CHALLENGE - Look through the material and copy each line holding "More".

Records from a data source

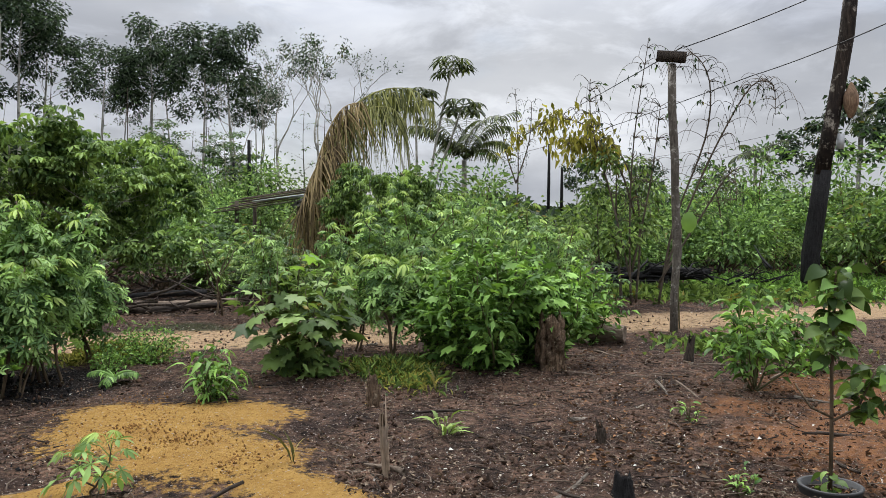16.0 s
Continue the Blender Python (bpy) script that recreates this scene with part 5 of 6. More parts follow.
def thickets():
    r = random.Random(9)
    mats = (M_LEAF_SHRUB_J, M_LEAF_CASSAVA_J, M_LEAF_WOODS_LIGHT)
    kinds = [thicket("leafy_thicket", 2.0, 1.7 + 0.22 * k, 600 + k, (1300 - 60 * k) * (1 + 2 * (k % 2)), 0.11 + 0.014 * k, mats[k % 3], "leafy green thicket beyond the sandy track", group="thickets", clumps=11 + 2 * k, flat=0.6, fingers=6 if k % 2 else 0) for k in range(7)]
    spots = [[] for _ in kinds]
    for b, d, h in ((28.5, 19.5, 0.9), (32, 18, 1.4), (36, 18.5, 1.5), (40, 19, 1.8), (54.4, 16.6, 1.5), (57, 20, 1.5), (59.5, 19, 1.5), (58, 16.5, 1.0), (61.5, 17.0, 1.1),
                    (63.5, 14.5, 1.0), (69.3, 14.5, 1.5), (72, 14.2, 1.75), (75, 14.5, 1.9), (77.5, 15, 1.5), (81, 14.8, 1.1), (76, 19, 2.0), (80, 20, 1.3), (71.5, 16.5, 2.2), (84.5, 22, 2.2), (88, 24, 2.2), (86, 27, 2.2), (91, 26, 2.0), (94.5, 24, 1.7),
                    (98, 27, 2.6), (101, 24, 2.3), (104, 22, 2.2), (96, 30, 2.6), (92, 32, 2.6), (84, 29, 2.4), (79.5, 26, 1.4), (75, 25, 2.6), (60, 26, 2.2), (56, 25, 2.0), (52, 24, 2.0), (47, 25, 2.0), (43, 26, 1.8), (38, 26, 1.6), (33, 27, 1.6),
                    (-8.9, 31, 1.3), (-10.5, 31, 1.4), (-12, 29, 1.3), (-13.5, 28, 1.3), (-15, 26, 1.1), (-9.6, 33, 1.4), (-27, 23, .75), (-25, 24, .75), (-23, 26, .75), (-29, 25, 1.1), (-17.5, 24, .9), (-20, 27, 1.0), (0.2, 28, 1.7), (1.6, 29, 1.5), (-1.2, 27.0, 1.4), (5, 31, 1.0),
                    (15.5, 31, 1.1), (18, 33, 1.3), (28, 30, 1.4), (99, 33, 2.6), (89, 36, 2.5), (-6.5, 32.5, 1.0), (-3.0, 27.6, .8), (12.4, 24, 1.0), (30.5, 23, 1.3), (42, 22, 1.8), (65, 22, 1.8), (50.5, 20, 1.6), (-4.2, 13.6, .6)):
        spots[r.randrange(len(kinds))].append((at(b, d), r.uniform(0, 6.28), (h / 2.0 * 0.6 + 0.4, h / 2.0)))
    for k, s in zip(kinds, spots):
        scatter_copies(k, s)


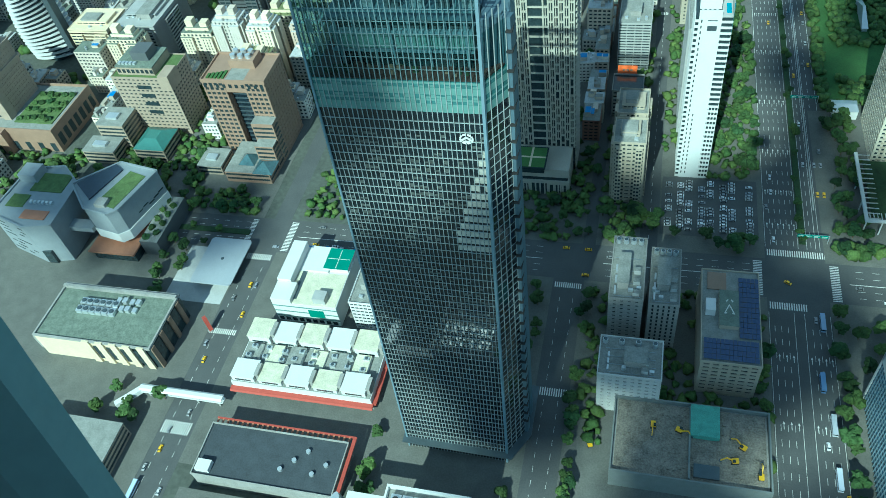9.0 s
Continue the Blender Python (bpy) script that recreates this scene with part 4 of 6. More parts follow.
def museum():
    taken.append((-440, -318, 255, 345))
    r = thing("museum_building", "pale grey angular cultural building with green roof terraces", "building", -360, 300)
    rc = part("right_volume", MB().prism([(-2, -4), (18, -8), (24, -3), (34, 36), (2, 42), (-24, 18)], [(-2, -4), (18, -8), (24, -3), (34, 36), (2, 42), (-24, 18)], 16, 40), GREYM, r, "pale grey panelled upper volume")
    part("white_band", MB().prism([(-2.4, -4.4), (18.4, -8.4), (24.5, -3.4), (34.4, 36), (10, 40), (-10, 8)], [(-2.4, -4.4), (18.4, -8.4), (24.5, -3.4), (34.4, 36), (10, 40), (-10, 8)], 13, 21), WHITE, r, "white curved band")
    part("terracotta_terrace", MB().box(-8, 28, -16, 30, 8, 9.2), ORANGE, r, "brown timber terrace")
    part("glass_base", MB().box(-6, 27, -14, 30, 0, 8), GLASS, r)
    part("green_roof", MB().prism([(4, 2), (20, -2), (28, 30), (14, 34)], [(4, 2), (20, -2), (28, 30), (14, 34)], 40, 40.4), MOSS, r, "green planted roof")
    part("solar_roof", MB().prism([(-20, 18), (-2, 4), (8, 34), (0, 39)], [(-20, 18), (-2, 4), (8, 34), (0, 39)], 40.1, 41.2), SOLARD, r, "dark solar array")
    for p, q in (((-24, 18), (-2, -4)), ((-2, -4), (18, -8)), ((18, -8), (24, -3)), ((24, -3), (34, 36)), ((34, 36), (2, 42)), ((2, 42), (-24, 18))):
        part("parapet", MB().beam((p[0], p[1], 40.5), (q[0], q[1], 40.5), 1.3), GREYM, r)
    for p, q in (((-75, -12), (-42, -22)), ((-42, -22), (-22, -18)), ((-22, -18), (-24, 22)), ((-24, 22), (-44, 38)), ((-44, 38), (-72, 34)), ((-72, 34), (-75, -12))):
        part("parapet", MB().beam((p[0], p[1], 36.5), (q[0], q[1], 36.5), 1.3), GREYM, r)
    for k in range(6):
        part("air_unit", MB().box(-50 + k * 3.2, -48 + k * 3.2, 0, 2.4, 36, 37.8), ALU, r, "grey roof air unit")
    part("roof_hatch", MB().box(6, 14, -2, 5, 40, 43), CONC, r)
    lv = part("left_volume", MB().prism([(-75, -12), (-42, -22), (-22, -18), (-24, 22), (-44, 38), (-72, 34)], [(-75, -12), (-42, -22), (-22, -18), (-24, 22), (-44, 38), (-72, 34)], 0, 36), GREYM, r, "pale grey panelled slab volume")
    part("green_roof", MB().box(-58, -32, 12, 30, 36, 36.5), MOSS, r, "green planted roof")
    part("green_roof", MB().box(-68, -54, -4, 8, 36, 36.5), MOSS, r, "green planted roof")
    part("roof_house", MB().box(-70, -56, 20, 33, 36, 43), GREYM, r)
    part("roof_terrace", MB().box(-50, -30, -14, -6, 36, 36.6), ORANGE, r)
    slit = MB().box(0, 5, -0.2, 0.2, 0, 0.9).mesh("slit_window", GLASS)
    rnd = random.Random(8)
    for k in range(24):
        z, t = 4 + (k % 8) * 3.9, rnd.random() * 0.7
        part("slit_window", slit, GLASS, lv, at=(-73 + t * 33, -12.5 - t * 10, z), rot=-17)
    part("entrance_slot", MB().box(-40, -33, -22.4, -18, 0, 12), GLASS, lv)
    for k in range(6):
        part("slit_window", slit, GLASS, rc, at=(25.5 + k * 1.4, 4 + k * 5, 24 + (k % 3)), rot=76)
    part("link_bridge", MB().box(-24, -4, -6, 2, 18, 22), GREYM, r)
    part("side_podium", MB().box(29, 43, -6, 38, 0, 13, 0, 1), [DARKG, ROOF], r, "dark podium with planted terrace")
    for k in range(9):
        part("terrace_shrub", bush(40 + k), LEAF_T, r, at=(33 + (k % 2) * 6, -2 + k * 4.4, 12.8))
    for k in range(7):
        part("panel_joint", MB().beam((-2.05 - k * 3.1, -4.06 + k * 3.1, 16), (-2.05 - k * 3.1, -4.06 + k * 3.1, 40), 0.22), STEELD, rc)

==

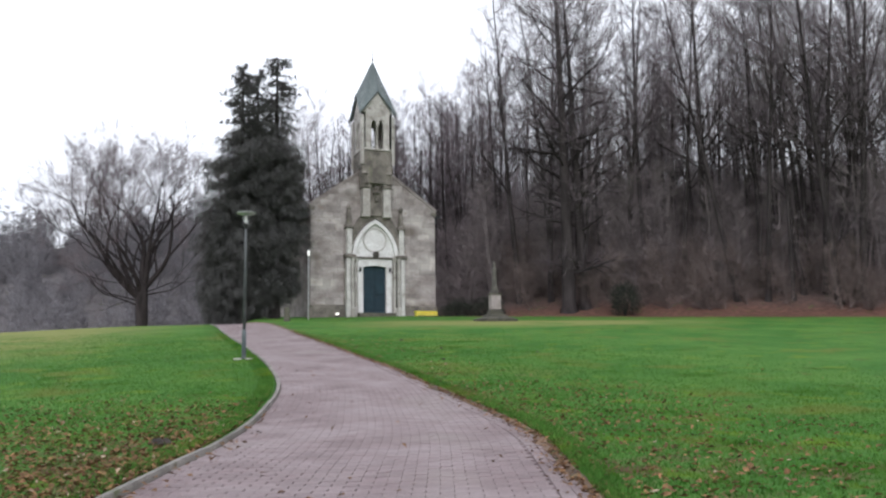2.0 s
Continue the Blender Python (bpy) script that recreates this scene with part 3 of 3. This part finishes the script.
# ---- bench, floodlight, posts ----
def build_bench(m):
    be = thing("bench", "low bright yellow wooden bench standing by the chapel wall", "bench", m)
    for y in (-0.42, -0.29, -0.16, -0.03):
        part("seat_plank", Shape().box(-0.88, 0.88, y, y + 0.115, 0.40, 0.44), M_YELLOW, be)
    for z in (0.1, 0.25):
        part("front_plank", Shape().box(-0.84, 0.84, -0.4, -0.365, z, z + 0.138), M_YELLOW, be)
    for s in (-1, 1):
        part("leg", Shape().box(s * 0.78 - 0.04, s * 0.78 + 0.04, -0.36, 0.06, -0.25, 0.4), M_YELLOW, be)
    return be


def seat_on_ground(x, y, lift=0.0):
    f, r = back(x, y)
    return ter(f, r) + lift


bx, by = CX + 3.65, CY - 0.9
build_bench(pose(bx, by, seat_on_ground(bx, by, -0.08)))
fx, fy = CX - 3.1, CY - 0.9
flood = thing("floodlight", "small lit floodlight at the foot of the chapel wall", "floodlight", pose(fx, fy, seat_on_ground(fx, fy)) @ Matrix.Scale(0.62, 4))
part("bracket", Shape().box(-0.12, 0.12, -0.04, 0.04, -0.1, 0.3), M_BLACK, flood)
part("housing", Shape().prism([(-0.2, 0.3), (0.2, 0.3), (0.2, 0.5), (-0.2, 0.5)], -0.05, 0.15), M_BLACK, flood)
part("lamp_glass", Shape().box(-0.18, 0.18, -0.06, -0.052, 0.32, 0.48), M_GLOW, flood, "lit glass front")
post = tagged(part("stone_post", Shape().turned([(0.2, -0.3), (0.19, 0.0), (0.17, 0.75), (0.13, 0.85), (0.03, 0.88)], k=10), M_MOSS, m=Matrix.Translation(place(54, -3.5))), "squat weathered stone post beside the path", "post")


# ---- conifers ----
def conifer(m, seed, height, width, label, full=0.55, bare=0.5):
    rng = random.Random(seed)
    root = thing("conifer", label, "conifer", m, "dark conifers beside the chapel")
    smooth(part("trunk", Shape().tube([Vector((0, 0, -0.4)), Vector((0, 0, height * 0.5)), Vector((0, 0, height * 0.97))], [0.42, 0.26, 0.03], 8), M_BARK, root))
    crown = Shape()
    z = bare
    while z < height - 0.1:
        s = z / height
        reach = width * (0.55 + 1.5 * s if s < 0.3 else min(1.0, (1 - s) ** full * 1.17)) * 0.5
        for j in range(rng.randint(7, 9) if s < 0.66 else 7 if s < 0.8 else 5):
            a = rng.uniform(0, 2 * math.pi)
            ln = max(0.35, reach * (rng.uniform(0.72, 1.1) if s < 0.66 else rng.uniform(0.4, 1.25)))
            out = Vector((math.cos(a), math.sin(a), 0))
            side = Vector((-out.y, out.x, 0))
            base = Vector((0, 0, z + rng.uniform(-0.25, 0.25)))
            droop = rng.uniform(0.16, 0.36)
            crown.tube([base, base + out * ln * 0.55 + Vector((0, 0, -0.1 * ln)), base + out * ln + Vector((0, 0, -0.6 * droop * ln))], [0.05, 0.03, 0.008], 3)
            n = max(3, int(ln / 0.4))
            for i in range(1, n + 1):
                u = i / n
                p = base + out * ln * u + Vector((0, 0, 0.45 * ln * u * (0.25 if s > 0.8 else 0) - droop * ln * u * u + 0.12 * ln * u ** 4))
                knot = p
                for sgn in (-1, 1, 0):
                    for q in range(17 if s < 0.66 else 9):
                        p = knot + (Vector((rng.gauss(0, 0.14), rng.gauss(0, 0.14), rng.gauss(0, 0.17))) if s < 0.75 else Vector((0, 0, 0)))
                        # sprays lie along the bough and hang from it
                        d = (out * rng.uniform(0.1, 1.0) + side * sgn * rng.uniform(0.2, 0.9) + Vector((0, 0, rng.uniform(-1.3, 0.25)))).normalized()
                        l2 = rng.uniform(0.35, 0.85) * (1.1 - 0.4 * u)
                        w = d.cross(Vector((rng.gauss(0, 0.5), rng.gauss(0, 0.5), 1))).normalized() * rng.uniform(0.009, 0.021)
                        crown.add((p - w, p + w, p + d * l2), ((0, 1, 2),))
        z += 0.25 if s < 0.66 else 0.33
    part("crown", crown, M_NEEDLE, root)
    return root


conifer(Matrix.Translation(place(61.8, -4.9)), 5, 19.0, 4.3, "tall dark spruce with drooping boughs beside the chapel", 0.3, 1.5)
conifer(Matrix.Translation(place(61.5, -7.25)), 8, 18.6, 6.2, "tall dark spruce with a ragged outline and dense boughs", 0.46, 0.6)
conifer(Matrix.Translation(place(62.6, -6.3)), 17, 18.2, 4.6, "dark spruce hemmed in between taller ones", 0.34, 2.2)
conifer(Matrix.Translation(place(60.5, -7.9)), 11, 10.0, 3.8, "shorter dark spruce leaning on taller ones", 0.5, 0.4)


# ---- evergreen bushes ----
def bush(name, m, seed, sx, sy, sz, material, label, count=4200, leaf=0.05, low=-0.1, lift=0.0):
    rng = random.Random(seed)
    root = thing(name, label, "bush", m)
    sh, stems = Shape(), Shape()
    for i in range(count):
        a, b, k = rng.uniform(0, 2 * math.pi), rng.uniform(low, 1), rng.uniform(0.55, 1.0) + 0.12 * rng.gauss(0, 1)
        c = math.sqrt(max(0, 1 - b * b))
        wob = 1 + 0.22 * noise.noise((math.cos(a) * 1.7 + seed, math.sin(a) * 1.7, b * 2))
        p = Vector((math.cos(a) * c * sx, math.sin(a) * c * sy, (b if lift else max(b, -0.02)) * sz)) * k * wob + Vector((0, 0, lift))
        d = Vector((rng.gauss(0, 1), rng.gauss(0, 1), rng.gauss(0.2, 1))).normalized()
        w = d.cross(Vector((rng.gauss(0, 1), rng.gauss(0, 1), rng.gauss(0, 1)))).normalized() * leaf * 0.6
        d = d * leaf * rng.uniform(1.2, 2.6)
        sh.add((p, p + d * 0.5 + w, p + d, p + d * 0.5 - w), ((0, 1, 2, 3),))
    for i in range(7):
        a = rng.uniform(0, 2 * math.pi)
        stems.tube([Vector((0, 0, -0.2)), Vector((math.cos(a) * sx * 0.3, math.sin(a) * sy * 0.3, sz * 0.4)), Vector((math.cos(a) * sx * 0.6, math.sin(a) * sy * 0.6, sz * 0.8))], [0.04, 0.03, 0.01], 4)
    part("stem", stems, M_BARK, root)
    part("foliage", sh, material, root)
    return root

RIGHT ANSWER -
Continue the Blender Python (bpy) script that recreates this scene with part 5 of 6. More parts follow.
Continue the Blender Python (bpy) script that recreates this scene with part 4 of 6. More parts follow.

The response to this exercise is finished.